Imagine receiving an anonymous suicide note addressed to you by mistake. Would you try to find that person, to help them in some way? This is the opening dilemma in Bernard Minier’s Don’t Turn Out the Lights (Mulholland Books, £14.99), and Christine Steinmeyer’s failure to locate the letter’s sender turns her life in Toulouse upside down. Her dog disappears, she’s accused of harassment at work and her fiancé walks out on her. She believes that someone — some unknown person — is to blame for her misfortunes; but are the threats real, or is Christine losing her mind?
This is a super-accelerated version of a Hitchcock thriller, with thrills and shocks on nearly every page. As the pages zip by, it’s easy to picture Minier writing at speed to keep pace with Christine’s attempts to find out the truth. Set against this we have Detective Martin Servaz, currently suffering from depression. One day he receives a key to a hotel room in which a young woman killed herself. His investigations bring him closer to Christine, and when he arrives at her house we breathe a sigh of relief: maybe now she will be safe, free from her struggles.
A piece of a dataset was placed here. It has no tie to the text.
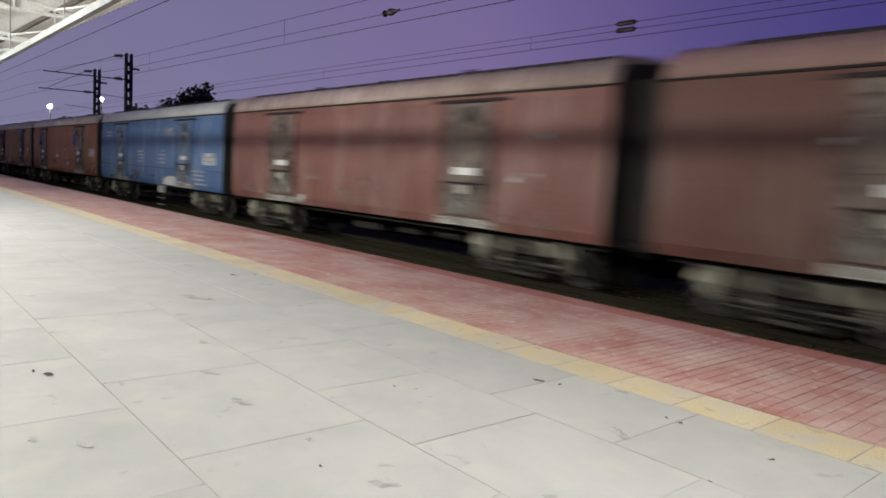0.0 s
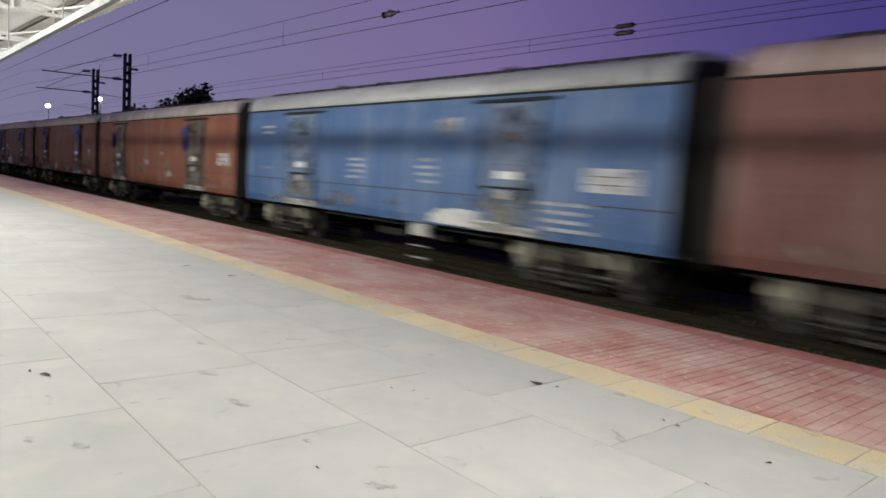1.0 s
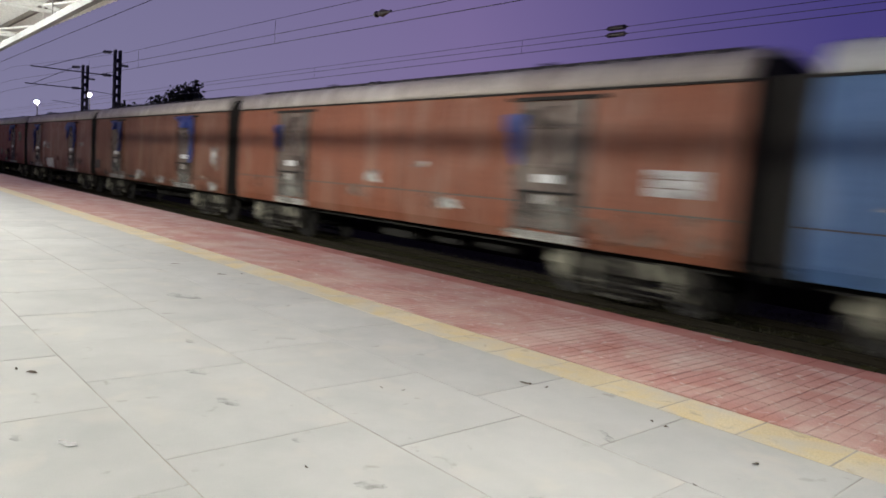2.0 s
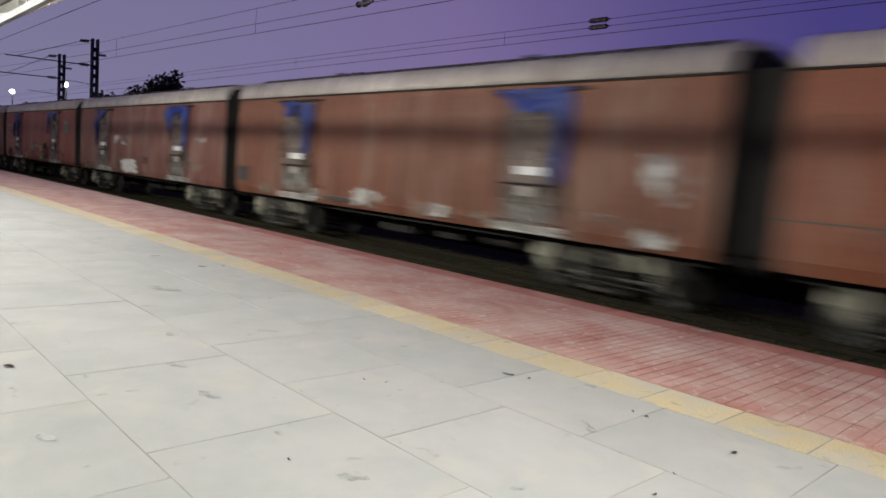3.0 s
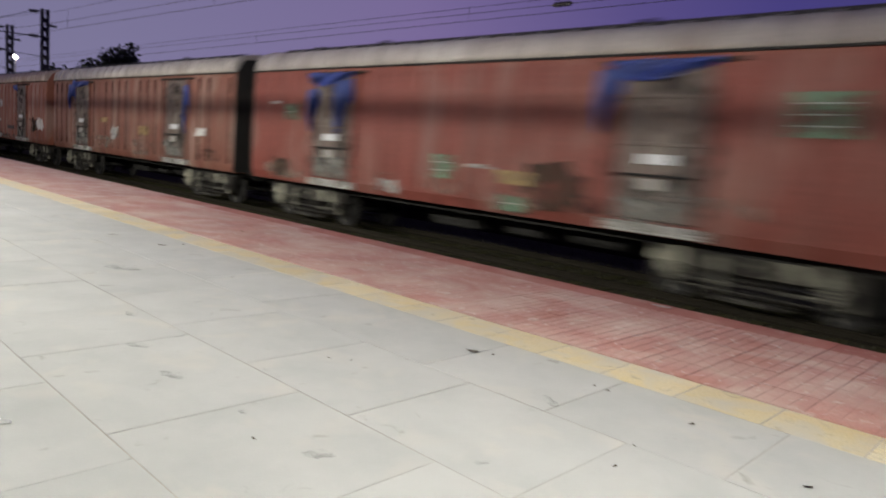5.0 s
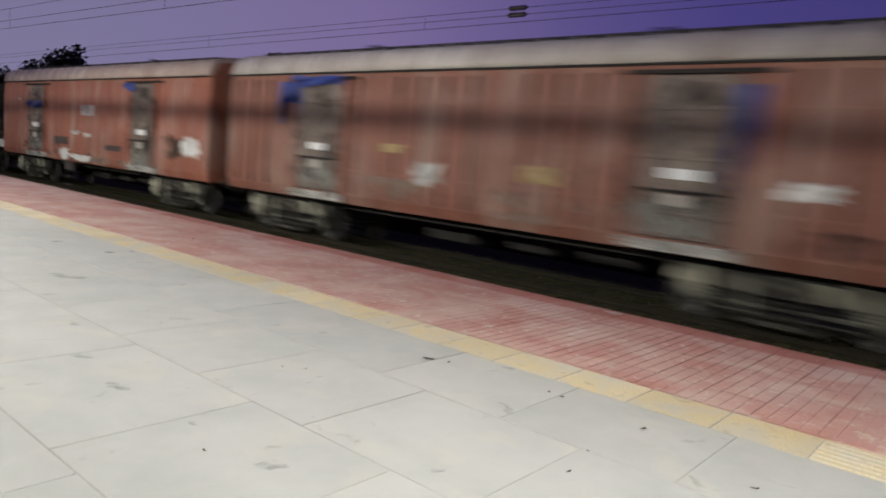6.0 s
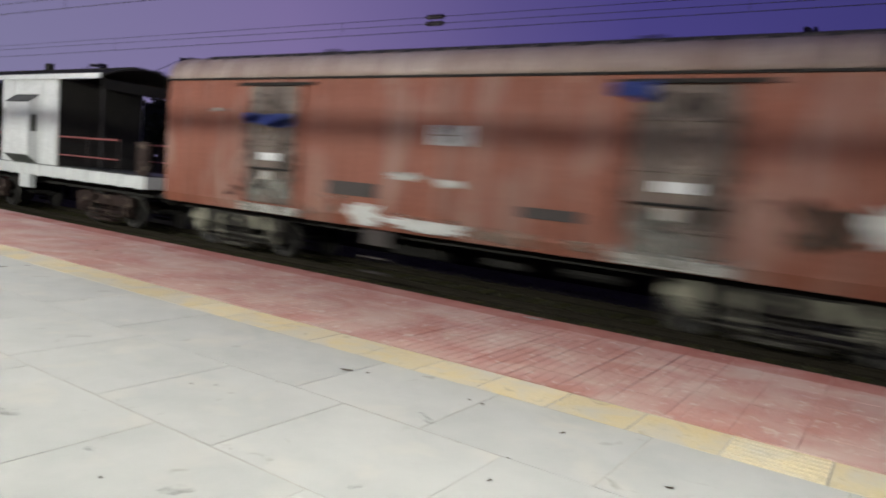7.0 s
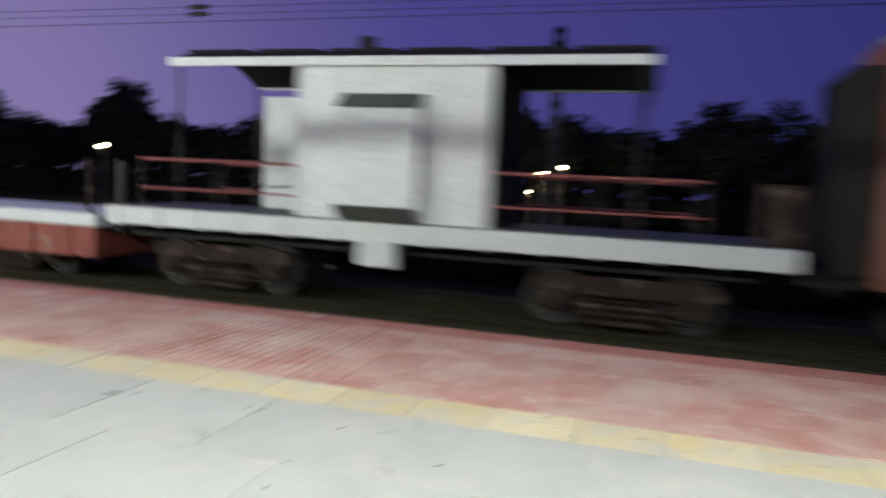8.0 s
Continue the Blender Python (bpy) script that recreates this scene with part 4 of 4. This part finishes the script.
# grey stone slabs in rows along the platform, no two of one length: y from, y to, known cross joints
ROWS = [(4.40, 3.415, (-5.55, -4.47, -3.36, -2.30, -1.19, -0.1)), (3.41, 2.378, (-6.28, -5.15, -4.02, -2.91, -1.73, -0.6)), (2.373, 1.248, (-9.50, -8.3, -7.08, -5.97, -4.84, -3.38, -2.2)), (1.243, 0.13, (-9.2, -7.95, -6.72, -5.60, -4.3, -3.05)), (0.125, -1.0, (-4.4, -3.1)), (-1.005, -2.1, (-5.3, -3.8)), (-2.105, -3.2, (-4.4, -3.0)), (-3.205, -4.4, (-5.0, -3.5))]
GAP = 0.005
far_v, far_f = [], []
for y1, y0, known in ROWS:
    xs = list(known)
    while xs[0] > -150:
        xs.insert(0, xs[0] - rnd.uniform(1.05, 1.3))
    while xs[-1] < 26:
        xs.append(xs[-1] + rnd.uniform(1.05, 1.3))
    for xa, xb in zip(xs, xs[1:]):
        if -17 < xa < 5:
            me = piece_mesh("slab", xb - xa - GAP, y1 - y0 - GAP * 0.3, SLAB, bevel=0.002)
            ob = lay("slab", me, xa + GAP / 2, y0, rnd.uniform(-0.0025, 0.0))
            ob.rotation_euler.z = rnd.uniform(-0.002, 0.002)
        else:
            i = len(far_v)
            far_v += [(xa + GAP, y0, -0.002), (xb - GAP, y0, -0.002), (xb - GAP, y1, -0.002), (xa + GAP, y1, -0.002)]
            far_f.append((i, i + 1, i + 2, i + 3))
me = bpy.data.meshes.new("far_slabs")
me.from_pydata(far_v, [], far_f)
me.materials.append(SLAB)
far = tagged(new("far_slabs", me), kind="stuff")
far.parent = platform

# yellow warning strip
plain = piece_mesh("yellow_tile", 0.570, 0.465, YELLOW)
ribbed = piece_mesh("yellow_tile", 0.570, 0.465, YELLOW, ribs=6)
for k in range(-22, 12):
    lay("yellow_tile", ribbed if k in (2,) else plain, -1.94 + k * 0.576, 4.405, rnd.uniform(-0.004, -0.001))
far_v, far_f = [], []
for k in range(-230, -22):
    x = -1.94 + k * 0.576
    i = len(far_v)
    far_v += [(x, 4.405, -0.002), (x + 0.568, 4.405, -0.002), (x + 0.568, 4.87, -0.002), (x, 4.87, -0.002)]
    far_f.append((i, i + 1, i + 2, i + 3))
me = bpy.data.meshes.new("far_yellow_tiles")
me.from_pydata(far_v, [], far_f)
me.materials.append(YELLOW)
far = tagged(new("far_yellow_tiles", me), kind="stuff")
far.parent = platform

# red grooved pavers up to the edge
n_rows = 6
ly = (EDGE - 4.88) / n_rows
ribbed_x = piece_mesh("red_paver", 0.42 - 0.003, ly - 0.003, RED, ribs=4, across=True)
bedding = tagged(part("paver_bedding", boxed(-220, 60, 4.876, EDGE - 0.062, -0.0096, -0.004), RED), "red sand bed between the pavers", "bedding", kind="structure")
smooth = piece_mesh("red_paver", 0.42 - 0.003, ly - 0.003, REDEDGE)
for r in range(n_rows):
    for k in range(-38, 11):
        me = smooth if r == n_rows - 1 else ribbed_x
        lay("red_paver", me, k * 0.42, 4.88 + r * ly, rnd.uniform(-0.002, 0.001))
far_v, far_f = [], []
for r in range(n_rows):
    for k in range(-330, -38):
        i = len(far_v)
        x, y = k * 0.42, 4.88 + r * ly
        far_v += [(x, y, 0), (x + 0.41, y, 0), (x + 0.41, y + ly - 0.01, 0), (x, y + ly - 0.01, 0)]
        far_f.append((i, i + 1, i + 2, i + 3))
    for k in range(11, 60):
        i = len(far_v)
        x, y = k * 0.42, 4.88 + r * ly
        far_v += [(x, y, 0), (x + 0.41, y, 0), (x + 0.41, y + ly - 0.01, 0), (x, y + ly - 0.01, 0)]
        far_f.append((i, i + 1, i + 2, i + 3))
me = bpy.data.meshes.new("far_red_pavers")
me.from_pydata(far_v, [], far_f)
me.materials.append(RED)
far = tagged(new("far_red_pavers", me), kind="stuff")
far.parent = platform

# the station building behind closes the place
tagged(part("wall_station", boxed(-150, 40, -9.3, -9.0, -1.118, 6.9), WHITE), "plain whitewashed station wall", "wall", kind="structure")


def gone(t):
    """How far the train has run: steady but for a short surge."""
    return SPEED * t + 0.95 * min(max((t - 4.0) / 0.4, 0.0), 1.0)


def motions():
    for thing, x0 in VEHICLES:
        walk(thing, [(t, pose(x0 + gone(t), MID, 0)) for t in (0, 1, 2, 3, 3.5, 4, 4.1, 4.2, 4.3, 4.4, 5, 6, 7, 8)])
    turn = math.degrees(SPEED / 0.5) / FPS
    for ob, u in SPINNERS:
        walk(ob, [(i / FPS, pose(u, 0, RAIL + 0.5, 0, i * turn, 0)) for i in range(8 * FPS + 1)])


motions()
Well there’s little chance of that, not in Minier’s desperate, dangerous world. He reels out lurid, quick and dirty prose, dirty enough to blacken the fingers as we read.
The Exiled (Orenda, £8.99) is the latest novel from Finland’s Kati Hiekkapelto. Detective Anna Fekete has returned to her hometown in Serbia for a holiday. When her purse is stolen and the thief is later found dead on a river bank Fekete finds herself up against the local police, who don’t seem all that interested, probably because the victim is a gypsy.